*DIRECTION*.
Restate the whole of the material. Keep every word, and drop the pictures.
-- start MATERIAL PROVIDED --
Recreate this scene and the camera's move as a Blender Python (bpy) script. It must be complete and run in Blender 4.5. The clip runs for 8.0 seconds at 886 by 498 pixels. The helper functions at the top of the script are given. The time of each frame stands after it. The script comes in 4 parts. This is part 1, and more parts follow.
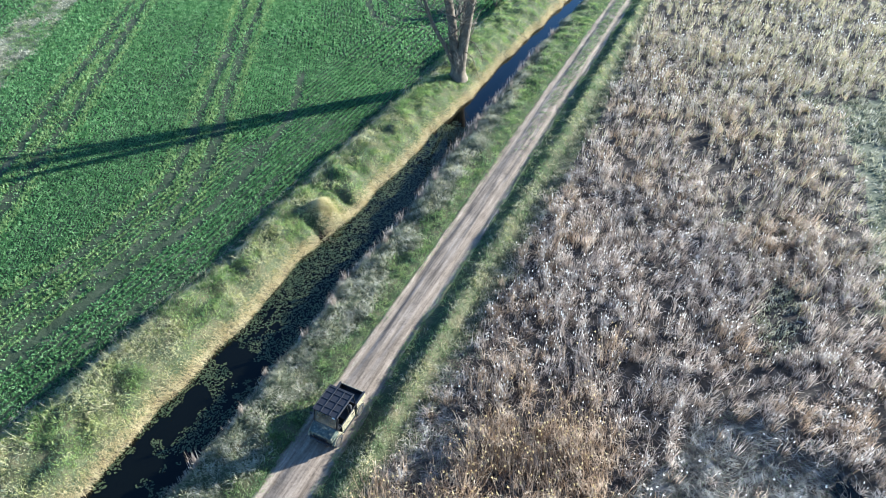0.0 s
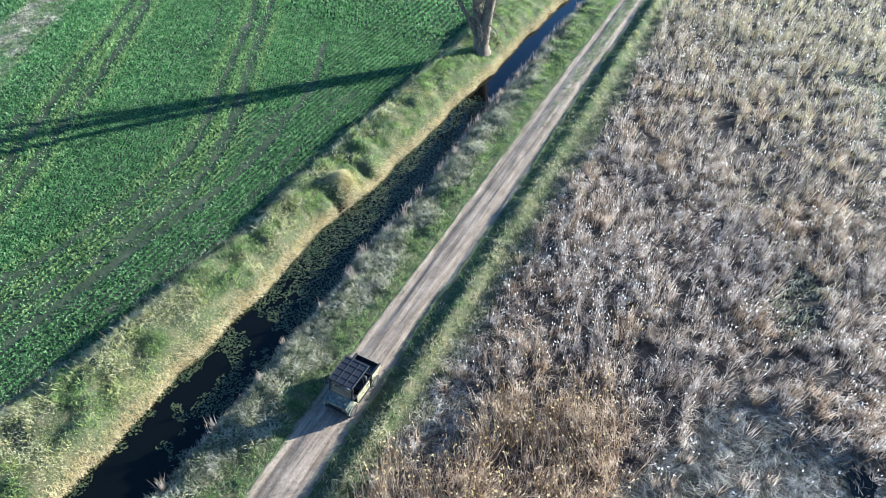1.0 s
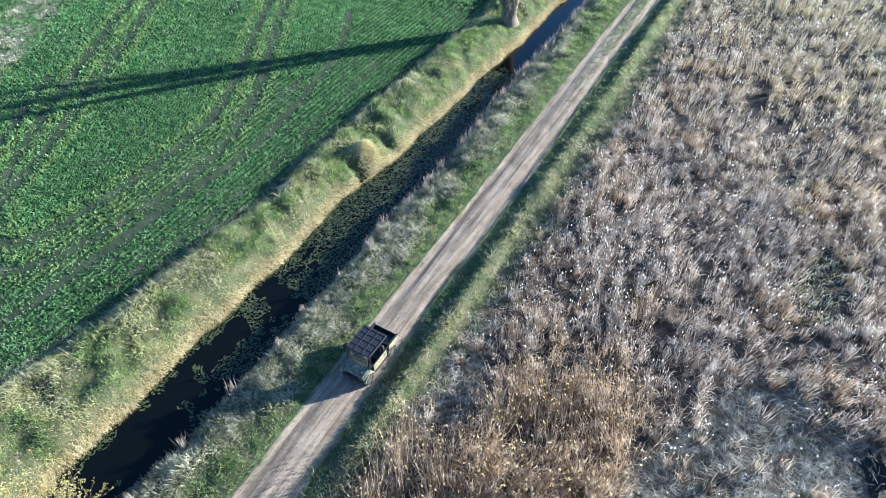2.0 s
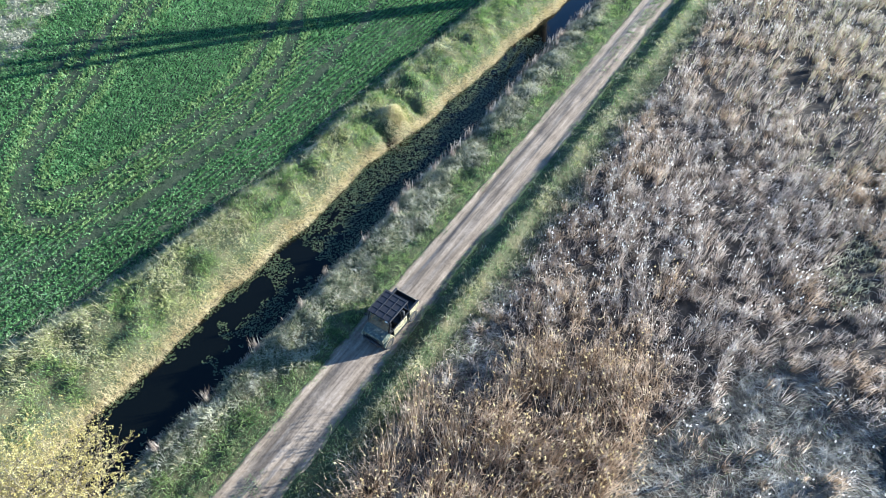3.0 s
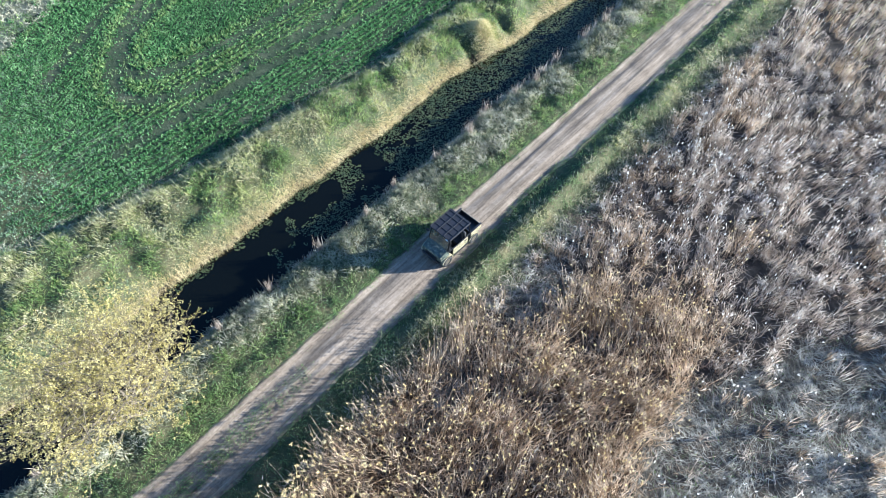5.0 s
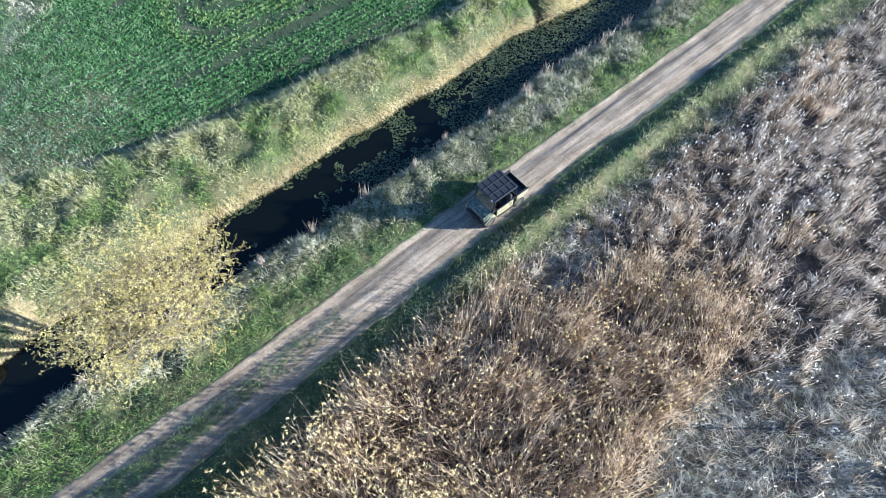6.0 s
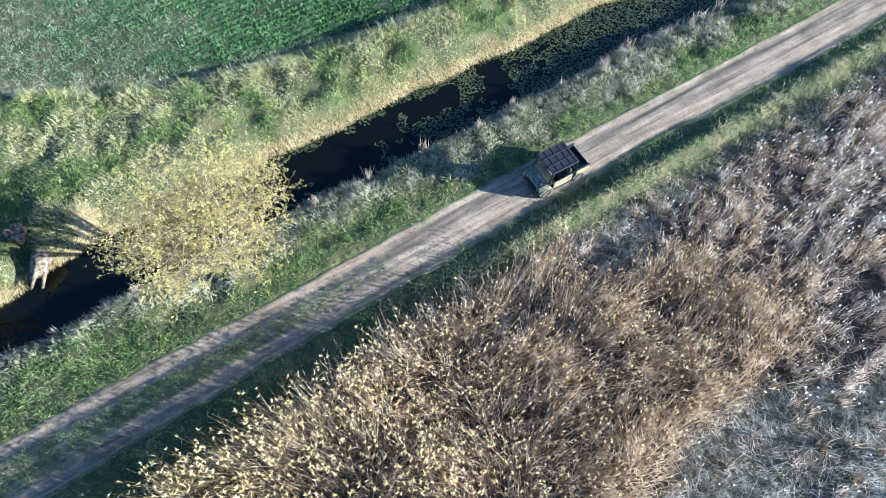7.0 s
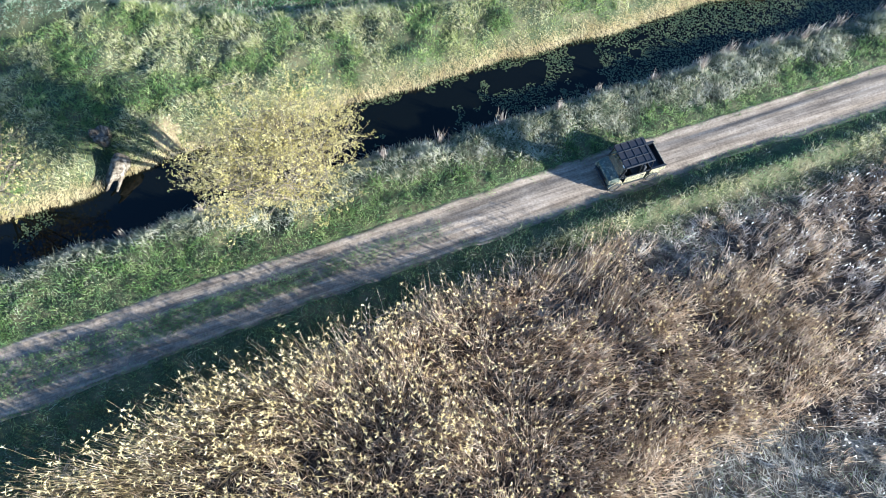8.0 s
-- end MATERIAL PROVIDED --
*WRITTEN RESPONSE*.
Recreate this scene and the camera's move as a Blender Python (bpy) script. It must be complete and run in Blender 4.5. The clip runs for 8.0 seconds at 886 by 498 pixels. The helper functions at the top of the script are given. The time of each frame stands after it. The script comes in 4 parts. This is part 1, and more parts follow.
0.0 s
1.0 s
2.0 s
3.0 s
5.0 s
6.0 s
7.0 s
8.0 s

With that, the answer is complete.